We started with simple nonlinear MM and M1 models, whose advantages were a good fit at the ITL level for the MM and a good fit at the ATL level for the M1 model. Unfortunately, none of these models were nulliparous, meaning they fit well at both levels.
The second step was to use repeated measurements in the M2 model, i.e., we considered the correlations between measurements at different tree heights. The results obtained for model M2 indicated that considering the correlation between observations was a valid assumption. The M2 model at the ITL level was worse than the MM but better than the M1, and at the ATL level it was comparable to the M1 model.
In the third step of the model M2 we added random effects, resulting in the model M3. Model M3 accounted for random variations between the trees. For model M3 (ITL) at SITE1 the RMSE% coefficient obtained was on average 2.41% worse than MM, while at SITE2 it was 0.29% better (
Table 3). For all trees (ATL) the RMSE% for model M3 was 12.49% at SITE1 and 19.05% at SITE2, and it was better than the RMSE% of model M2 (SITE1 14.84% and SITE2 24.2%). Considering the above results, it can be said that the regression functions determined for model M3 (Equations (6) and (7)) meet both conditions set out for the work as they are well fitted both individually and overall for all trees, indicating that the objective of the work has been achieved.
In the final stage of the research, the regression functions designated according to the M3 model were used to check how the estimation error of bark thickness (the midpoint of the 95% confidence interval for the regression function) varies at different measurement heights (
Figure 7).

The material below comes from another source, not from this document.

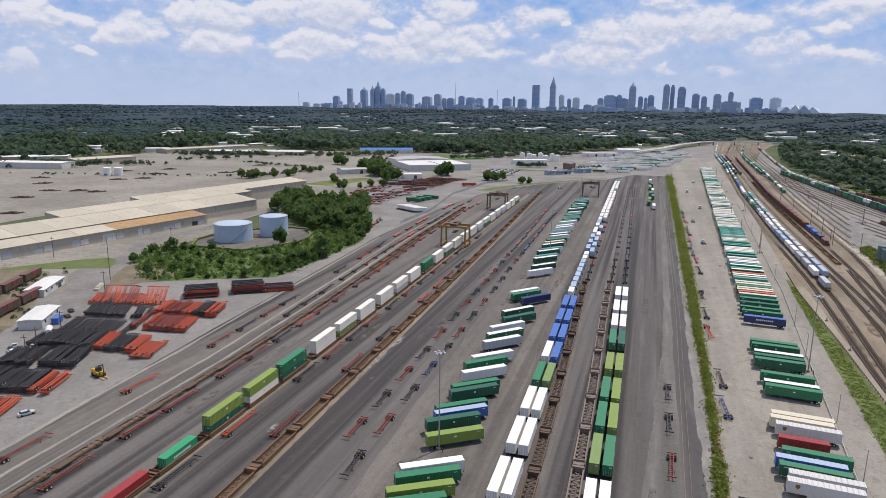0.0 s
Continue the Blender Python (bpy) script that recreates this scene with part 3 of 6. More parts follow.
ROW_A = [(60, -110.6), (130, -111.1), (160, -111.4), (200, -111.8), (300, -113.7), (420, -116.2), (700, -119.5)]
ROW_B = [(60, -87.6), (136, -89.6), (262, -93.4), (420, -98.5), (682, -109)]
ROW_L = [(60, -134.6), (140, -136.2), (210, -137.2), (260, -139.5), (420, -150), (560, -156), (720, -150)]
ROW_D1 = [(100, -28.7), (150, -29.5), (215, -30.6), (300, -32.6), (480, -34.5), (820, -38)]
ROW_D2 = [(y, x + 3.3) for y, x in ROW_D1]
ROW_E = [(60, -20.6), (140, -22.0), (208, -23.7), (336, -28.0), (480, -30.4), (820, -34.5)]
ROW_W = [(60, -10.4), (141, -11.7), (209, -12.8), (305, -15.4), (480, -18.2), (760, -22)]
ROW_F1 = [(100, -7.2), (145, -7.9), (232, -8.7), (325, -10.6)]
ROW_F2 = [(y, x + 3.3) for y, x in ROW_F1]
CURVE_1 = [(60, 82), (136, 80.3), (184, 79.1), (247, 79.8), (375, 85.5), (540, 86.5), (763, 92), (1109, 109.5), (1372, 117), (1900, 165), (2150, 225)]
CURVE_2 = [(60, 87.5), (143, 84), (162, 82.6), (185, 82.1), (217, 82.1), (250, 84), (350, 90.5), (540, 91.5), (763, 97), (1109, 114), (1372, 122), (1900, 178), (2150, 237)]
CURVE_3 = [(60, 90), (140, 89.2), (160, 89.4), (180, 90.3), (206, 92.1), (232, 95.2), (255, 97.6), (300, 102), (350, 104), (450, 104), (600, 106), (763, 110), (1109, 125), (1372, 136), (1900, 200), (2150, 252)]
CURVE_4 = [(60, 94), (141, 94.5), (168, 95.5), (184, 96.3), (213, 98.3), (246, 102.6), (300, 109), (360, 113), (510, 118), (650, 119), (765, 121.4), (958, 130.6), (1376, 150), (1900, 215), (2150, 266)]
CROSS_5 = [(150, 81), (200, 84), (260, 93), (330, 106), (420, 113)]
CROSS_6 = [(158, 82.7), (185, 83.0), (201, 83.8), (234, 87), (300, 97), (380, 100), (540, 98), (763, 103.5), (1109, 119), (1372, 129)]
CURVE_7 = [(250, 102.4), (300, 110.2), (360, 116), (420, 123.5), (480, 128), (600, 130), (750, 135), (1020, 150), (1376, 165), (1900, 232), (2150, 281)]
for rows, a, b in ((CURVE_1, -60, 2150), (CURVE_2, -60, 2150), (CURVE_3, -60, 2150), (CURVE_4, -60, 2150), (CROSS_5, 150, 420), (CROSS_6, 158, 1372), (CURVE_7, 250, 2150)):
    track(rows, a, b)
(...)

The obtained results may indicate at which heights to measure the diameter to achieve the most accurate estimates of bark thickness. Due to our observation of a decrease in deviations from the forecasted average bark thickness with an increase in height, it is worthwhile to consider additional measurements at greater heights than DBH in practice. An elaborate model construction methodology may be used for programming algorithms in harvesters so that the under-bark volume of a stem or log could be calculated directly during its manipulation by the machine. It might also provide valuable solutions, e.g., biomass estimation modelling, so that the biomass of the bark component can be more easily calculated. However, those prospective applications require further studies on accuracy and workload.